(Exercise): Below is a listing to write out in full, exactly as given, without its pictures.

Begin Raw data

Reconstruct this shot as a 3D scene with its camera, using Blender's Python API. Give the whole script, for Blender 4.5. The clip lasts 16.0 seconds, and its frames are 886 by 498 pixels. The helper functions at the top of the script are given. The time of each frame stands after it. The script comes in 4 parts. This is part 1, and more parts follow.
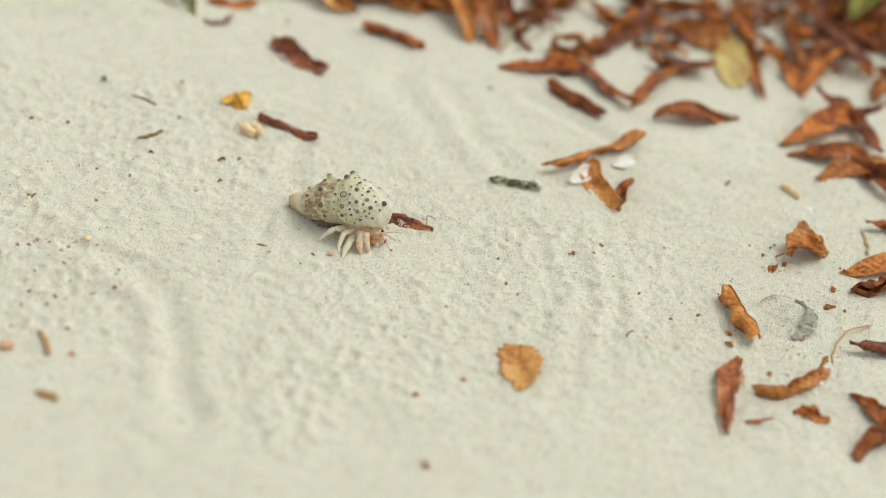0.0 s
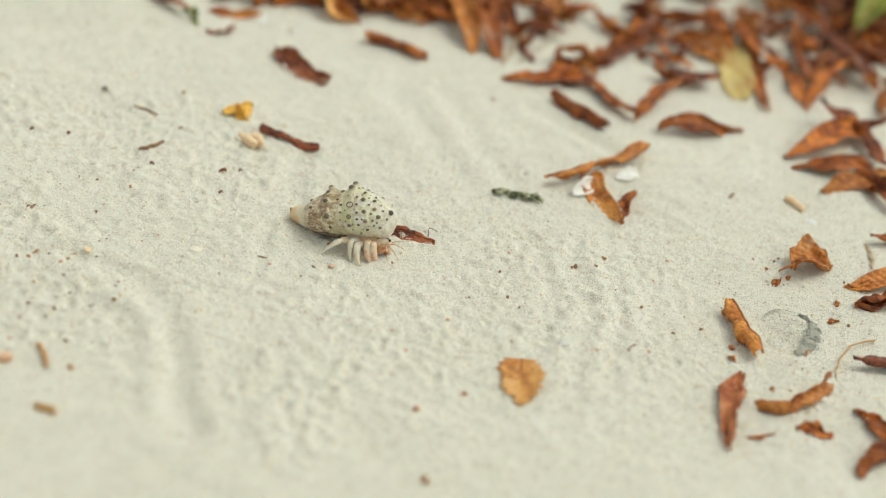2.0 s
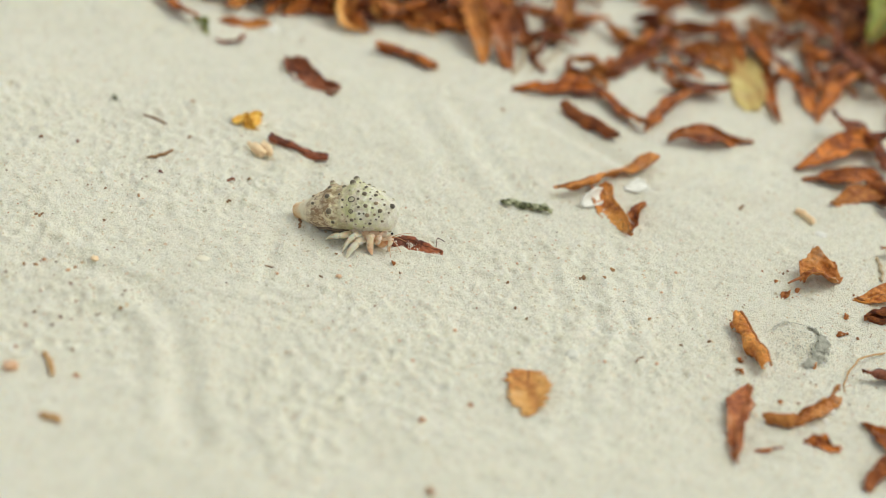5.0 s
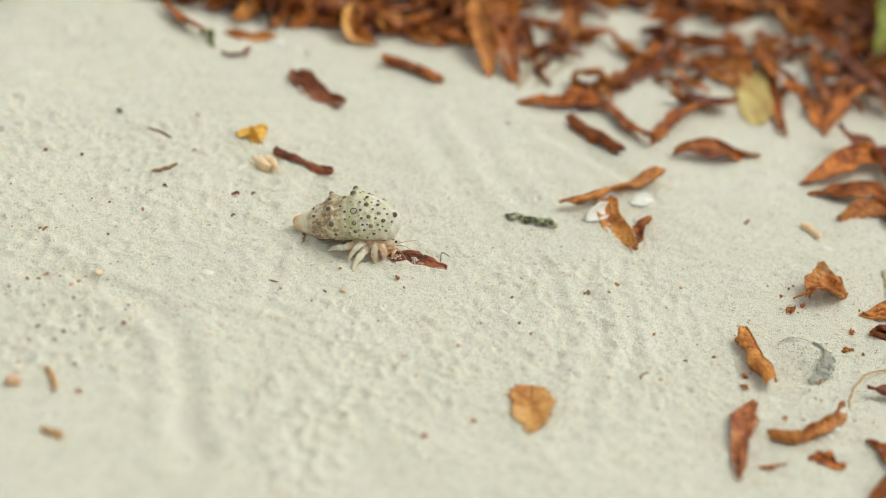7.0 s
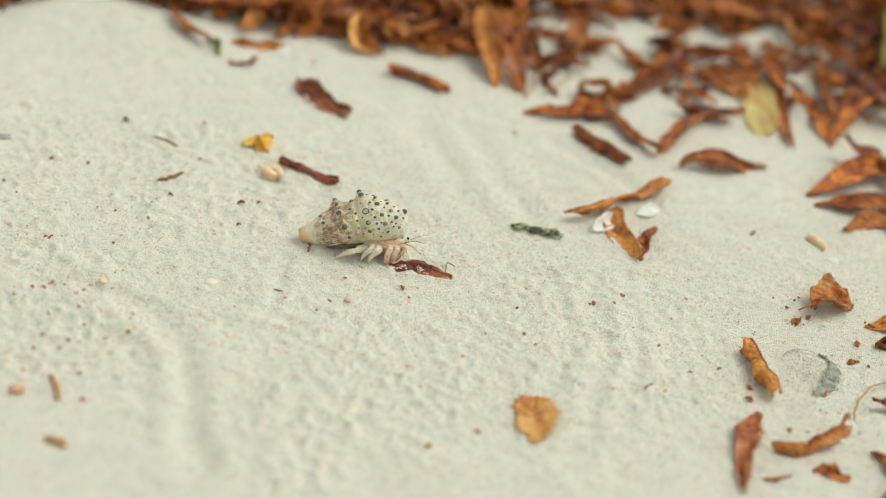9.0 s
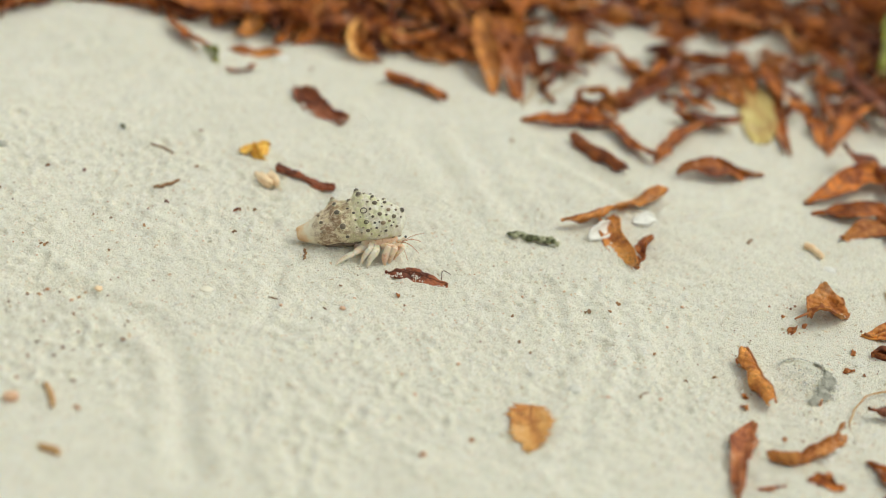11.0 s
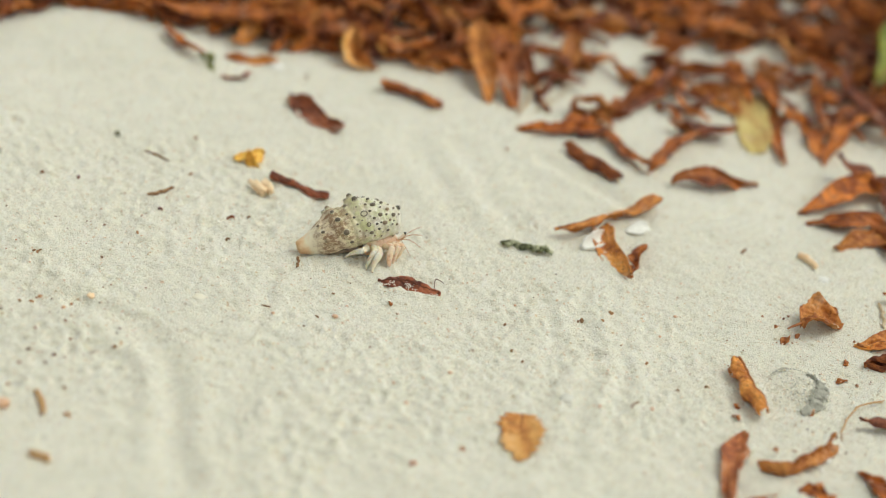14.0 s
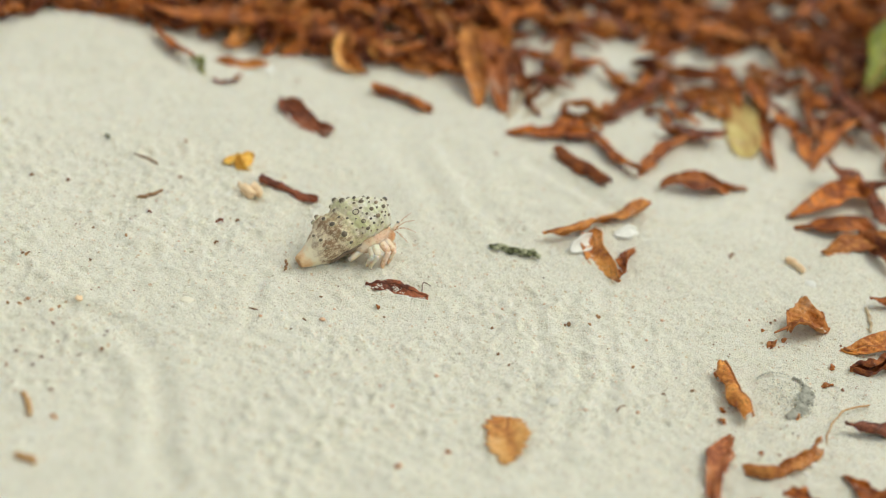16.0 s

End Raw data

(Result for this exercise):
Reconstruct this shot as a 3D scene with its camera, using Blender's Python API. Give the whole script, for Blender 4.5. The clip lasts 16.0 seconds, and its frames are 886 by 498 pixels. The helper functions at the top of the script are given. The time of each frame stands after it. The script comes in 4 parts. This is part 1, and more parts follow.
0.0 s
2.0 s
5.0 s
7.0 s
9.0 s
11.0 s
14.0 s
16.0 s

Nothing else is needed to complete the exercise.